Technical level and accessibility
Write for a reader who is intelligent and broadly educated, but has no prior knowledge of the topic. The goal is not to simplify — it is to be clear. Technical depth and accessibility are not opposites: a well-written technical article is both precise and followable.
- Define terms on first use. Do not assume familiarity with jargon or field-specific vocabulary. Gloss a technical term the first time it appears, even if it seems obvious in context. If the term has its own article, link it; if not, define it inline.
- Lead with the general, then the specific. The lead section should be comprehensible without domain knowledge. Technical depth belongs in body sections, where a reader who wants more can follow.
- Prefer plain words when precision is not lost. When a simpler word is equally precise, choose it ("use" over "utilize", "shows" over "demonstrates"). Do not simplify when it changes or weakens the meaning.
- Avoid nominalization where possible. Prefer "the system failed" over "failure of the system occurred." Dense noun chains obscure meaning without adding precision.
- Use examples and analogies freely. A concrete example or analogy makes a concept genuinely accessible without sacrificing accuracy. This is not dumbing down — it is good expository writing.
Non-English names and multilingual terms
Article prose is written in the language of that article's version. Non-English names (relative to the article's language) appear in parentheses after the name used in the prose on first use, not woven into the running text.

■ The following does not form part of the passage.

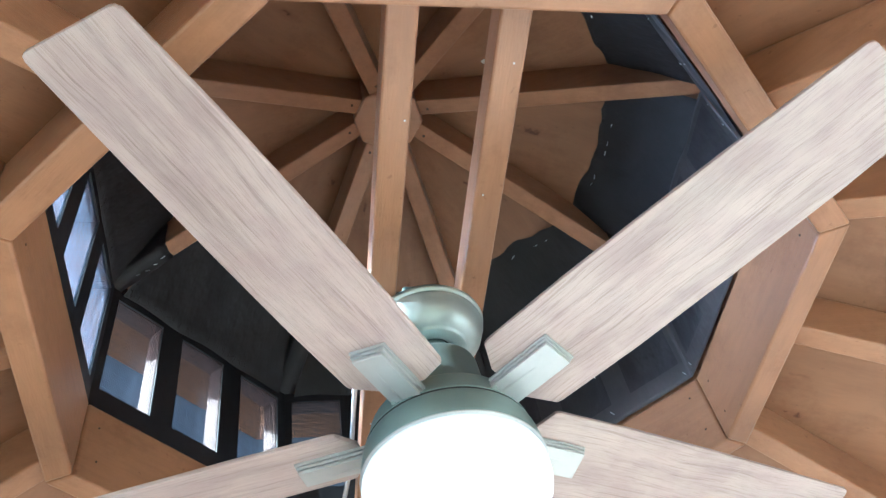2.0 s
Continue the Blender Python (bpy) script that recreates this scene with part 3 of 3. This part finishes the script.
# ---- small things ----
for beam, spots in zip([o for o in scene.objects if o.name.startswith("support_beam")], (((-0.341, 0.012), (0.21, -0.004)), ((-0.232, -0.008), (-0.42, 0.006)))):
    for y, x in spots:
        bm = lathe([(0.0, 0.2210), (0.0012, 0.2212), (0.0014, 0.2222)], 10)
        ob = part("nail_head", bm, CABLE, beam, "pale nail head", m=pose(y, -x, 0))


def cocoon(az, a, t, length, seed):
    bm = bmesh.new()
    bmesh.ops.create_icosphere(bm, subdivisions=2, radius=1)
    for v in bm.verts:
        v.co = Vector((v.co.x * length / 2, v.co.y * length / 5, v.co.z * length / 6)) * (1 + 0.35 * noise.noise(v.co * 2 + Vector((seed, 0, 0))))
    solid("cocoon", bm, CABLE, "small white cocoon stuck to the cupola roof", "cocoon", "cocoons", m=turned(az, a, t, cup(a) + C_DEPTH - 0.003) @ pose(0, 0, 0, 0, 28, 40 * seed), smooth=True)


cocoon(-45, 0.226, 0.038, 0.026, 1.0)
cocoon(45, 0.20, -0.05, 0.013, 2.0)
cocoon(225, 0.13, 0.03, 0.016, 3.0)

# ---- cable ----
cable = [(-0.113, 0.511, 0.252), (-0.1125, 0.497, 0.252), (-0.108, 0.475, 0.264), (-0.099, 0.435, 0.287), (-0.0945, 0.36, 0.300), (-0.0940, 0.2, 0.297), (-0.0940, 0.06, 0.292)]
solid("fan_cable", wire(cable, 0.0042), CABLE, "white electric cable running from the ring to the fan", "cable", m=pose(0, 0, Z0), smooth=True)
clamp = thing("cable_clamp", "small grey metal cable clamp screwed to the ring board", "clamp", m=pose(-0.113, AP_IN, Z0 + 0.252))
part("body", box((-0.008, -0.007, -0.007), (0.008, 0.0, 0.007), 0.002), ZINC, clamp)
for sx in (-0.0115, 0.0115):
    part("ear", box((sx - 0.005, -0.0035, -0.005), (sx + 0.005, 0.0, 0.005), 0.001), ZINC, clamp)
    part("screw", lathe([(0.0, 0.0018), (0.0022, 0.0014), (0.0026, 0.0)], 10), RUST, clamp, m=pose(sx, -0.0035, 0, 90))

- Format for native names. Label each name with its language before the term:
French: *Genève*,German: *Genf*. Italicise text where the script supports it; do not italicise non-Latin scripts (Arabic, Chinese, Cyrillic, etc.) since the script distinction is visually sufficient. For non-Latin scripts, include a romanisation:(Arabic: عمّان, *ʿAmmān*). - Multiple official languages. Where a subject has names in several official languages — for example, Swiss place names in German, French, Italian, and Romansh — list all relevant names in the same parenthetical, separated by semicolons:
(German: *Genf*; French: *Genève*; Italian: *Ginevra*; Romansh: *Genevra*). These names should be bolded in the lead per the bolding rule, since they are significant alternative names by which the subject is known. - Article title and slug. Use the name most commonly associated with the subject in the article's language. If no established form exists in that language, use the name from the language most closely associated with the subject (e.g. for a French village with no established name in the article language, use the French name). Document the choice in the lead parenthetical so it is transparent to readers.

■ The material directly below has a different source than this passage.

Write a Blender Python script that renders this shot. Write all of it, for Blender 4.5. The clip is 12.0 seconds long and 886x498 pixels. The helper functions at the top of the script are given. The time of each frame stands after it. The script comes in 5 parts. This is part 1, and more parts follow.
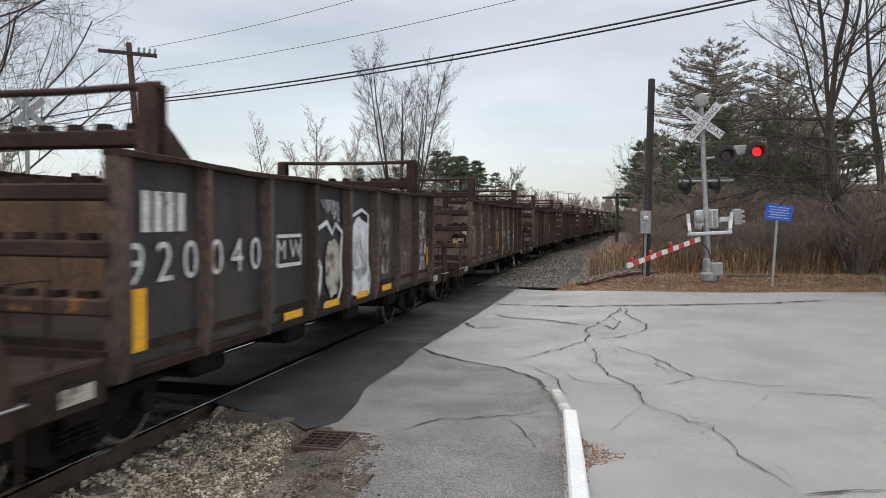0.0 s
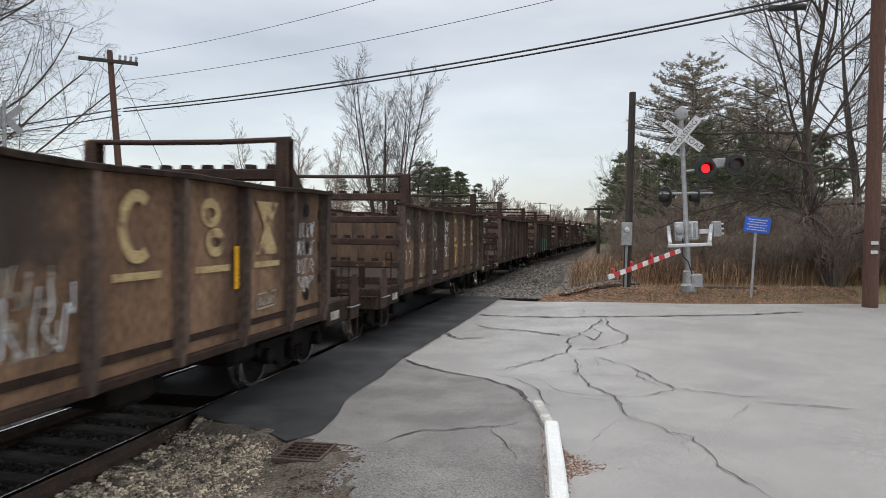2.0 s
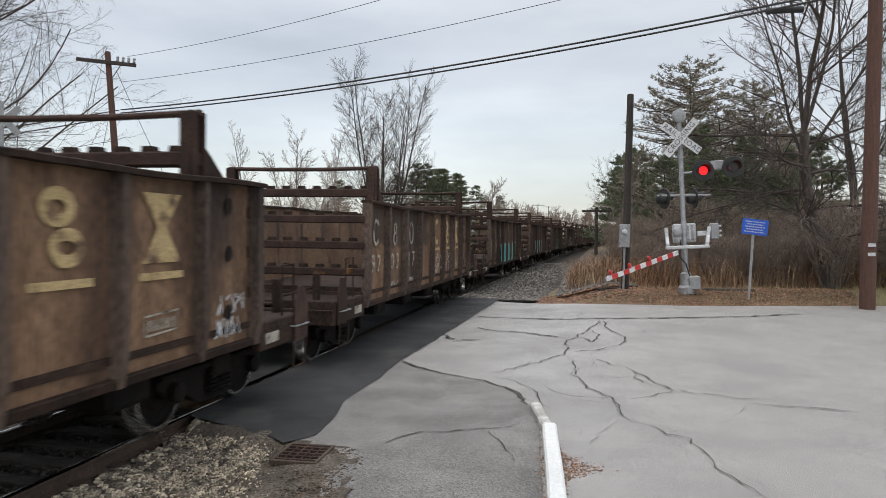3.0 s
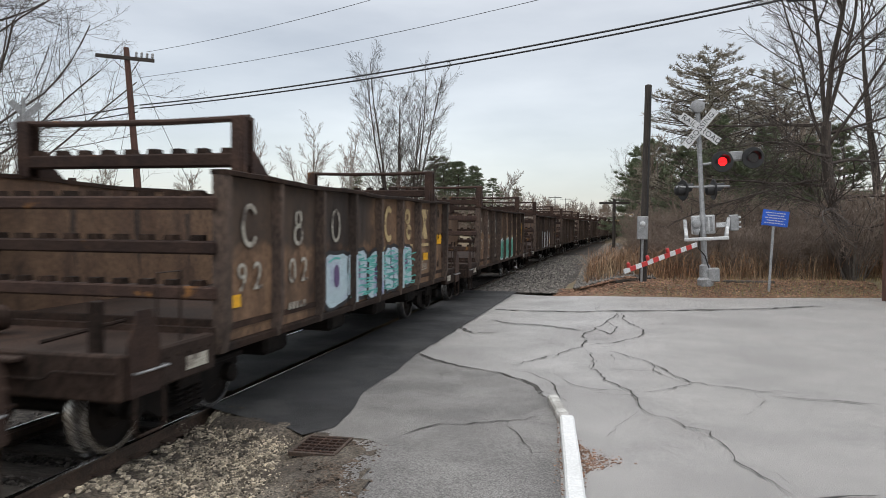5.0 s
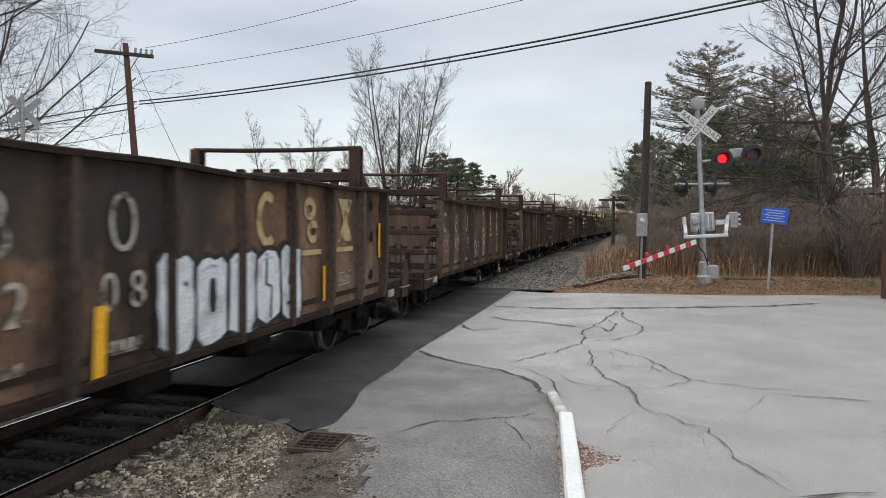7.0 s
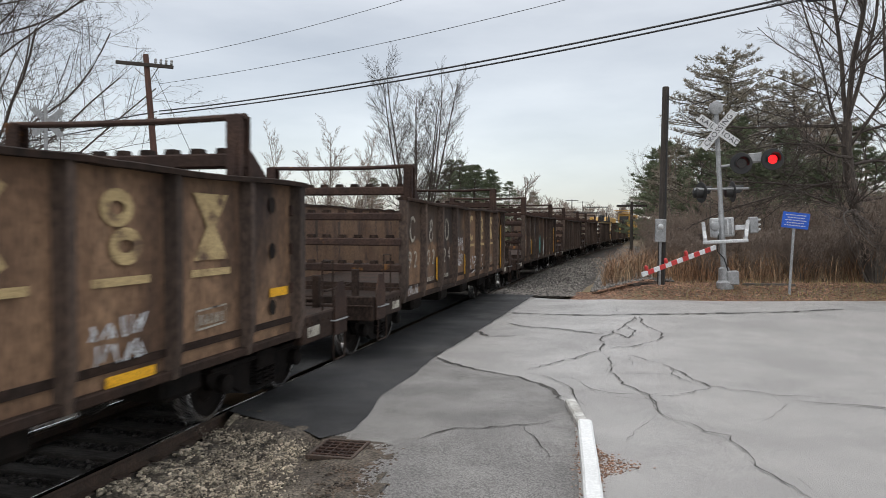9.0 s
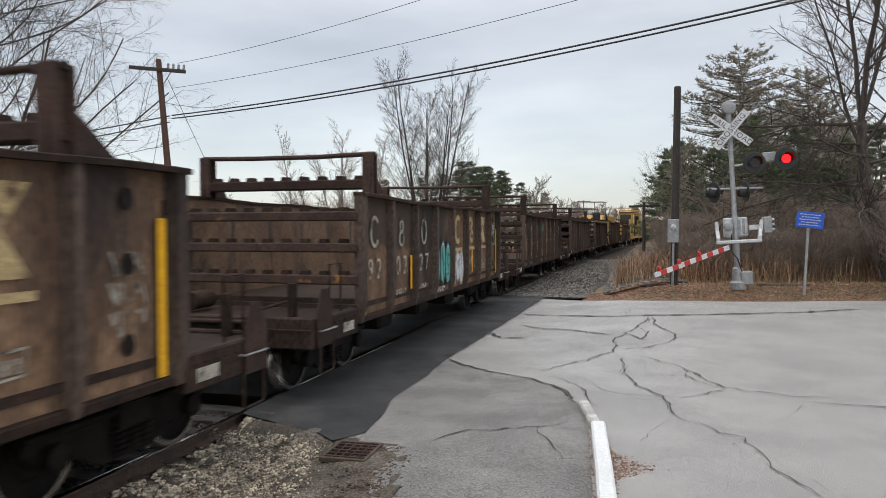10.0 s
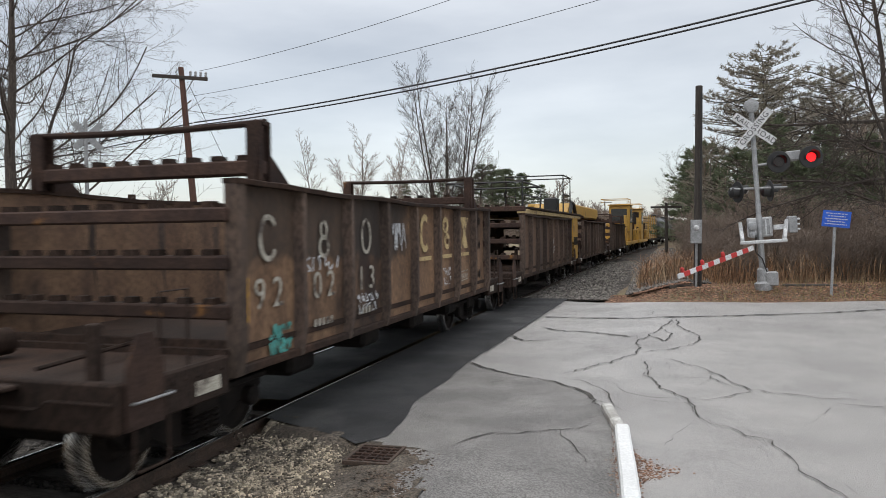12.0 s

- Subsequent mentions. After the first-use parenthetical, use whichever name flows naturally in prose — typically the article-language name or the slug name. Do not repeat the parenthetical.
- When to include native names. Not every article needs them. Include native-language names for place names, institutions, and proper nouns tied to a specific language community, or where the original-language form is commonly referenced in sources. Omit them when they add no useful information.
Headings
- H1 is reserved for the page title and is never used within article body content. Sections use H2; subsections use H3 and beyond.
- Page titles use AP Style title case: capitalize the first and last words, all "major" words (nouns, verbs, adjectives, adverbs), and prepositions of four or more letters; lowercase articles (a, an, the), coordinating conjunctions (and, but, or, nor, for, so, yet), and prepositions of three or fewer letters unless they open the title.
- Section headings (H2 and below) use sentence case — capitalize only the first word and proper nouns (e.g., "History of the labour movement", not "History of the Labour Movement").
Lead section
- Every article should begin with a lead section — body text that appears before the first H2 heading. The lead requires no heading of its own.
- The lead should be one to four paragraphs long and function as a self-contained overview of the article. A reader who reads only the lead should come away with an accurate summary of the topic.
- The first sentence should define or identify the subject concisely. For biographical articles, it should state the person's full name, birth and death dates (where known), nationality, and primary claim to notability. For concepts, it should provide a plain-language definition.
- Emphasis in the lead should reflect the relative importance of each point — do not bury the most significant information.
Dates
- Write dates in the format January 1, 2020 — month name in full, followed by the day and four-digit year. Do not use ISO format (2020-01-01) or day-first format (1 January 2020) in article prose.
Links
- Do not include "See also" or "External links" sections. In article body text, use internal links only — external links belong in citations, not in prose.
- Link only to pages that already exist, and only where the link genuinely aids understanding in context. Do not create speculative links to pages that do not yet exist.
- Links should appear naturally in the article flow — not collected at the end or forced into lists purely for navigation.
Slugs
- Slugs are always lowercase; spaces are replaced with hyphens (e.g.,
barack-obama, notBarack_Obama). - Article slugs live in the root namespace — e.g.,
/barack-obama. There is no/wiki/or similar prefix. - Pages that are not articles use a
/meta/prefix — e.g.,/meta/style. - Some prefixes are reserved by the software and must not be used for content pages. Notably,
/tool/is reserved for special software pages.
Words to watch
Avoid the following language patterns, which weaken verifiability or mislead readers:
- Puffery and promotional language: Words like leading, world-class, innovative, cutting-edge, or renowned assert significance without evidence. Replace with specific, sourced claims.
- Weasel words: Vague attributions like "some say," "many believe," "it has been suggested," or "critics argue" without identifying who actually makes the claim. Attribute opinions to named sources.
- Unsourced superlatives: Claims that something is "the first," "the largest," "the most important," etc., require a citation.
- Editorializing: Avoid inserting value judgments into factual prose without explicit labeling. If a value judgment is warranted, place it in a dedicated Analysis section and attribute it clearly per the Citation Standards.
- Vague intensifiers: Words like significant, important, notable, or key should be used only when backed by sourced evidence of significance, not as decoration.